**THE DATA:**
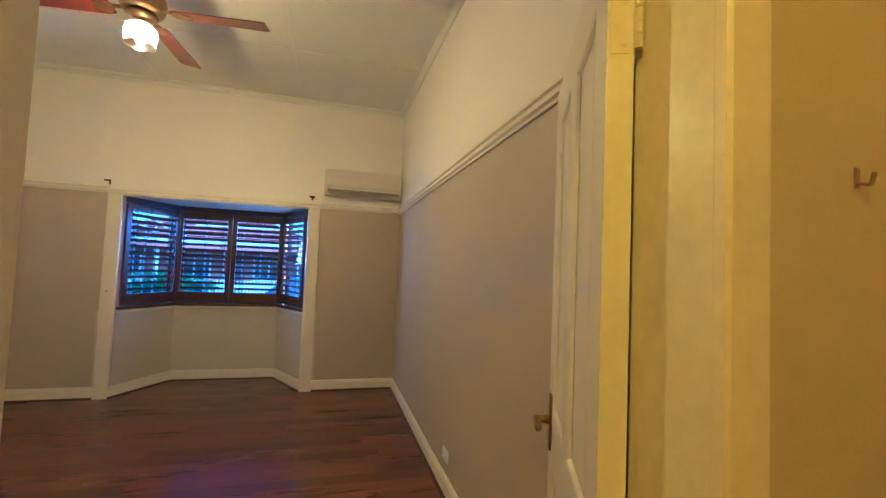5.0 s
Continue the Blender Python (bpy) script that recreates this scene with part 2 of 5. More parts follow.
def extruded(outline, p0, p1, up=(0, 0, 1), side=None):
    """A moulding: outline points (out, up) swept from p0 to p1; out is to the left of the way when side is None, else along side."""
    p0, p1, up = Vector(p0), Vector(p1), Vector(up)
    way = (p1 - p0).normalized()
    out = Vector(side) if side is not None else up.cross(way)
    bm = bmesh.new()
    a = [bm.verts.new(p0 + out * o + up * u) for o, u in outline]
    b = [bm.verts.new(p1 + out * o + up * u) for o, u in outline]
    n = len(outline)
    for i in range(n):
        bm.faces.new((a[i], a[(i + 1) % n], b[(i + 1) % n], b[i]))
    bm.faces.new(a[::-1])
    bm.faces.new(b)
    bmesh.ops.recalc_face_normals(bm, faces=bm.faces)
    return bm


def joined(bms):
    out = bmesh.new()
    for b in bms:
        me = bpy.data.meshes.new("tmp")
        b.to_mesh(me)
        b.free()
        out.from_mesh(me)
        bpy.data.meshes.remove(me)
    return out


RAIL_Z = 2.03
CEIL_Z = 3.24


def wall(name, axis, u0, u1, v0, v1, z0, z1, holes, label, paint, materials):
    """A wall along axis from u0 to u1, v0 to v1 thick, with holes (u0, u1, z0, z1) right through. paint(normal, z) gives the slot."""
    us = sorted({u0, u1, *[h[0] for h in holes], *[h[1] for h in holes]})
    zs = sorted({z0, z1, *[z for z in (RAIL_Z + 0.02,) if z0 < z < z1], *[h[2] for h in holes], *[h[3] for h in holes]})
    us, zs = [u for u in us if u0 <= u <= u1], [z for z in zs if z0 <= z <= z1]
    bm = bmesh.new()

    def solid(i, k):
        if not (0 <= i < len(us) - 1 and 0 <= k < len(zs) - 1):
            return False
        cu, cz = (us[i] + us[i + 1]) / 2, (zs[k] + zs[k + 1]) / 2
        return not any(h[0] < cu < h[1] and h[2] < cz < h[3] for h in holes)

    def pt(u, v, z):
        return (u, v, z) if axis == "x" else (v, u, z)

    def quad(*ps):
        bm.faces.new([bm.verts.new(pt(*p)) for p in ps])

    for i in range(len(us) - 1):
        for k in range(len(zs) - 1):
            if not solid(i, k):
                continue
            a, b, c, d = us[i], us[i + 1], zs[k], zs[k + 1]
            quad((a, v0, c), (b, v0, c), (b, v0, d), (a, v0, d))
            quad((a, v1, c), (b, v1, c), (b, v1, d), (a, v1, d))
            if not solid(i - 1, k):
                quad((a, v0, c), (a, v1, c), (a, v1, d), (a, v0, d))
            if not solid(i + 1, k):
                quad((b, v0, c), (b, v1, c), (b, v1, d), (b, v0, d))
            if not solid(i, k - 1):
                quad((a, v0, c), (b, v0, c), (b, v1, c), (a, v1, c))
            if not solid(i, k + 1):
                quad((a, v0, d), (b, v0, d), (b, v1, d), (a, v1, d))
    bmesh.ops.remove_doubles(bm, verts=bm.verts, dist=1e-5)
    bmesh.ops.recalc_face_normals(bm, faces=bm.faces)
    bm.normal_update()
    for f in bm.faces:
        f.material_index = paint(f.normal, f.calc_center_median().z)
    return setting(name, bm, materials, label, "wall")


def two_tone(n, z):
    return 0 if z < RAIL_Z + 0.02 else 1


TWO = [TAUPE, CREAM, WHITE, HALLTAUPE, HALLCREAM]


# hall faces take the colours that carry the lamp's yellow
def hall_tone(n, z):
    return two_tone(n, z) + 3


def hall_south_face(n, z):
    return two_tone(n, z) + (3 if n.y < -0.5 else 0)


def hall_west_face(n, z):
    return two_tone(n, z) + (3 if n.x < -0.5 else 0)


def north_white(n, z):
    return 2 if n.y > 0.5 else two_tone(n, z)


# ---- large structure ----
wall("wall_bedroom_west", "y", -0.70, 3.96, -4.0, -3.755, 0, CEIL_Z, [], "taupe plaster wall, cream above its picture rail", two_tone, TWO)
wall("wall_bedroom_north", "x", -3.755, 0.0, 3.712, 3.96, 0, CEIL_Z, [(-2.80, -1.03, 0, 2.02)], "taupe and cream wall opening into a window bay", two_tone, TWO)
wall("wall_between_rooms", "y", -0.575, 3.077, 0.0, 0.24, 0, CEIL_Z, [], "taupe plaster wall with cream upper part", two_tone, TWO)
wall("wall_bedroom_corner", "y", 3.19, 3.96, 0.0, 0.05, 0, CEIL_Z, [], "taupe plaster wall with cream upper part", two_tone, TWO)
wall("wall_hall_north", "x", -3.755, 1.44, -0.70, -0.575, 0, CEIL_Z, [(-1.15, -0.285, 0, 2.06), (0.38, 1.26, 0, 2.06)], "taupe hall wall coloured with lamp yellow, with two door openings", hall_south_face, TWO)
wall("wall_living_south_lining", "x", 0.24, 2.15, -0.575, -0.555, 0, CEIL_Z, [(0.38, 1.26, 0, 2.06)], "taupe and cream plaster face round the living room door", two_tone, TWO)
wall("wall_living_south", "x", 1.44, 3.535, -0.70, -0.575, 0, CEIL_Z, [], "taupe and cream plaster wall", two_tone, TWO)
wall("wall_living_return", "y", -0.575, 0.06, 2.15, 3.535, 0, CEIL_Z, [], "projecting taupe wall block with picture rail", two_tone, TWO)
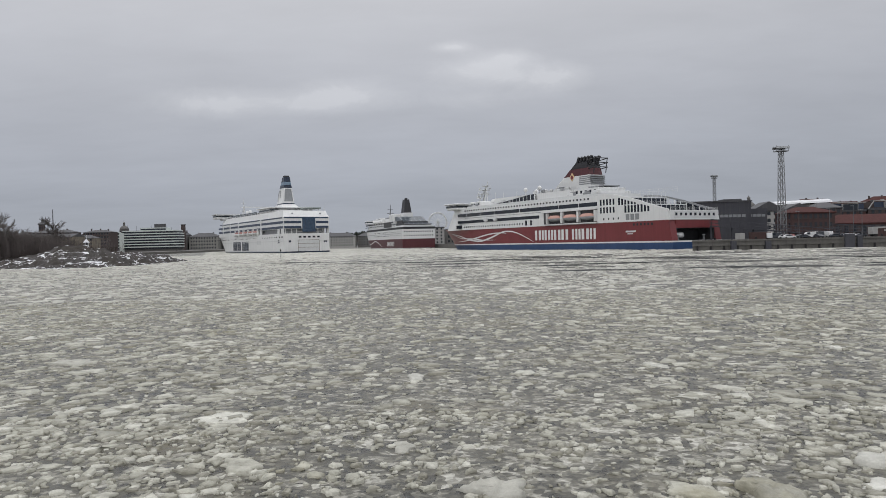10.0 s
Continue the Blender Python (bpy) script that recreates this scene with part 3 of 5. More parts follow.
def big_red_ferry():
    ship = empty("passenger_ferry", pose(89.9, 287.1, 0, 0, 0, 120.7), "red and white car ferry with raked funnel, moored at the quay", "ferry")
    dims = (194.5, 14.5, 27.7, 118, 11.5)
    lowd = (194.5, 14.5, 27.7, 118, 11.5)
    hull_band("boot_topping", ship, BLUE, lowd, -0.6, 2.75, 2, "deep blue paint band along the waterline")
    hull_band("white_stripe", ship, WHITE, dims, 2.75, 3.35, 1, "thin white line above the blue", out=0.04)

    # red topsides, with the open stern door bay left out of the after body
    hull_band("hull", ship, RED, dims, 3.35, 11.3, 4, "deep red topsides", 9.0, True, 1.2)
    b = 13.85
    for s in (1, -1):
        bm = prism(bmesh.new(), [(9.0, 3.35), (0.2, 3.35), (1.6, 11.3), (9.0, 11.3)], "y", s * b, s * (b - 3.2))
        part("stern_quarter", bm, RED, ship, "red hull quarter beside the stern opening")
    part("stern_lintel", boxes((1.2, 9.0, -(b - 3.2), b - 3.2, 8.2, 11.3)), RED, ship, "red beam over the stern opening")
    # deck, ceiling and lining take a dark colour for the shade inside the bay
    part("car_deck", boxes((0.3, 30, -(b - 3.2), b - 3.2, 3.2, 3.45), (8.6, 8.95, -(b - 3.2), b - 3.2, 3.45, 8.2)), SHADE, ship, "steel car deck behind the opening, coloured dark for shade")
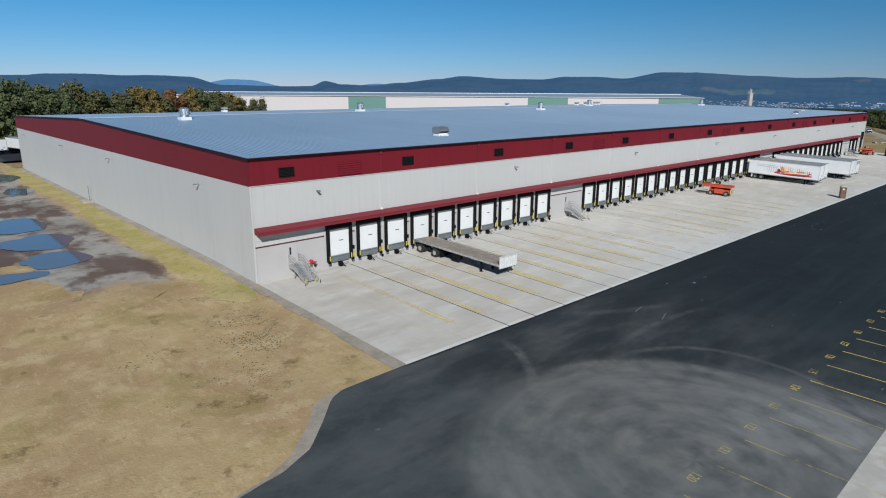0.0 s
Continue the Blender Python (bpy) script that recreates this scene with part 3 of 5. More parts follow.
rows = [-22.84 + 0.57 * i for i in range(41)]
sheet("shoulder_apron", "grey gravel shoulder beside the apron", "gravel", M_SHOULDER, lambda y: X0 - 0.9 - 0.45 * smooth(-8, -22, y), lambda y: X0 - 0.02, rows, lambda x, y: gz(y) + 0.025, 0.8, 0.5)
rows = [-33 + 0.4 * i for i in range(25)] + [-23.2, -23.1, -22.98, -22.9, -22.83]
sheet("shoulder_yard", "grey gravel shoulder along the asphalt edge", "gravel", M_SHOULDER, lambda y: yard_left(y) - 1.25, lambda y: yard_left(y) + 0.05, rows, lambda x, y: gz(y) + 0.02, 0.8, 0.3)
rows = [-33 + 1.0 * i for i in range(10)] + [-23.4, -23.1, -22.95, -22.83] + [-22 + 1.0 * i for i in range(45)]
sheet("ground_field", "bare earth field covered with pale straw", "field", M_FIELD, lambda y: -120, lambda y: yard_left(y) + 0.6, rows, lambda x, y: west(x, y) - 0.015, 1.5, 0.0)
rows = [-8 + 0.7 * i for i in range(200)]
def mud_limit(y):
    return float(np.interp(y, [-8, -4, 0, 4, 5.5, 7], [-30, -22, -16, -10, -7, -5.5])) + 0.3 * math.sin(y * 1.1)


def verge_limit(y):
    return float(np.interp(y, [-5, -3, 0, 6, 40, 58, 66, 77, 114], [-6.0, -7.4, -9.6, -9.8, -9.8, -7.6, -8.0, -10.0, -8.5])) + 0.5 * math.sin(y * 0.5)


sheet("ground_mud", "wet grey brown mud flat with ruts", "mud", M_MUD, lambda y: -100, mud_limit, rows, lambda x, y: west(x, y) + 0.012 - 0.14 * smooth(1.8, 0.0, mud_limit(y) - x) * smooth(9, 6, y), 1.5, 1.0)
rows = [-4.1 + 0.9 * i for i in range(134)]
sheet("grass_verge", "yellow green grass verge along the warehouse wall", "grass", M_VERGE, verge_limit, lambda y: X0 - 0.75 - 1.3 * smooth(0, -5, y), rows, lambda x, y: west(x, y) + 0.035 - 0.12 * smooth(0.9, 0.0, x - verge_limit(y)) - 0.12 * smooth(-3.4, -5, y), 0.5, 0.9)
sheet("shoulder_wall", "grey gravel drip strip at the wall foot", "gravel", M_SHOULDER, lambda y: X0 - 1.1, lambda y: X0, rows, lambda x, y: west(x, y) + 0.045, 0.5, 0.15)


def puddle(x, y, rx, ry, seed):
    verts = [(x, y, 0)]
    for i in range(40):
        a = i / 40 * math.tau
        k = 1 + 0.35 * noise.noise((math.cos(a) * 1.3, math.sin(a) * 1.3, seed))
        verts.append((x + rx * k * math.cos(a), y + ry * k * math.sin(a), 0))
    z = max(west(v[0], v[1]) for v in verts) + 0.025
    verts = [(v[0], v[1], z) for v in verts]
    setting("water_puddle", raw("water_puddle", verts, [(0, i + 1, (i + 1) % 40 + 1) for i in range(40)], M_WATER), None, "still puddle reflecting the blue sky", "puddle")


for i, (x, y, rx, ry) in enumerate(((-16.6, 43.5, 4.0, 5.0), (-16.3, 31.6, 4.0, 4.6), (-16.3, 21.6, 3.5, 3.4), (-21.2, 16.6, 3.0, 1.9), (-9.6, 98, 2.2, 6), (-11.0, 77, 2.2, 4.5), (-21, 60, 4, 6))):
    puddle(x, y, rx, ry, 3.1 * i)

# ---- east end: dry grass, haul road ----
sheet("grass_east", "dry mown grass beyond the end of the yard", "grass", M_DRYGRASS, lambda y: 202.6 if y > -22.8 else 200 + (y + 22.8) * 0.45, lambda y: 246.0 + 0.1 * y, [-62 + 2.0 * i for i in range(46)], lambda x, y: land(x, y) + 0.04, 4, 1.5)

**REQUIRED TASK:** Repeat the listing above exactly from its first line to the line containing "bm.faces.new([bm.verts.new(pt(*p)) for p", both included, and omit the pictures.

**FULL ANSWER:**
5.0 s
Continue the Blender Python (bpy) script that recreates this scene with part 2 of 5. More parts follow.
def extruded(outline, p0, p1, up=(0, 0, 1), side=None):
    """A moulding: outline points (out, up) swept from p0 to p1; out is to the left of the way when side is None, else along side."""
    p0, p1, up = Vector(p0), Vector(p1), Vector(up)
    way = (p1 - p0).normalized()
    out = Vector(side) if side is not None else up.cross(way)
    bm = bmesh.new()
    a = [bm.verts.new(p0 + out * o + up * u) for o, u in outline]
    b = [bm.verts.new(p1 + out * o + up * u) for o, u in outline]
    n = len(outline)
    for i in range(n):
        bm.faces.new((a[i], a[(i + 1) % n], b[(i + 1) % n], b[i]))
    bm.faces.new(a[::-1])
    bm.faces.new(b)
    bmesh.ops.recalc_face_normals(bm, faces=bm.faces)
    return bm


def joined(bms):
    out = bmesh.new()
    for b in bms:
        me = bpy.data.meshes.new("tmp")
        b.to_mesh(me)
        b.free()
        out.from_mesh(me)
        bpy.data.meshes.remove(me)
    return out


RAIL_Z = 2.03
CEIL_Z = 3.24


def wall(name, axis, u0, u1, v0, v1, z0, z1, holes, label, paint, materials):
    """A wall along axis from u0 to u1, v0 to v1 thick, with holes (u0, u1, z0, z1) right through. paint(normal, z) gives the slot."""
    us = sorted({u0, u1, *[h[0] for h in holes], *[h[1] for h in holes]})
    zs = sorted({z0, z1, *[z for z in (RAIL_Z + 0.02,) if z0 < z < z1], *[h[2] for h in holes], *[h[3] for h in holes]})
    us, zs = [u for u in us if u0 <= u <= u1], [z for z in zs if z0 <= z <= z1]
    bm = bmesh.new()

    def solid(i, k):
        if not (0 <= i < len(us) - 1 and 0 <= k < len(zs) - 1):
            return False
        cu, cz = (us[i] + us[i + 1]) / 2, (zs[k] + zs[k + 1]) / 2
        return not any(h[0] < cu < h[1] and h[2] < cz < h[3] for h in holes)

    def pt(u, v, z):
        return (u, v, z) if axis == "x" else (v, u, z)

    def quad(*ps):
        bm.faces.new([bm.verts.new(pt(*p)) for p in ps])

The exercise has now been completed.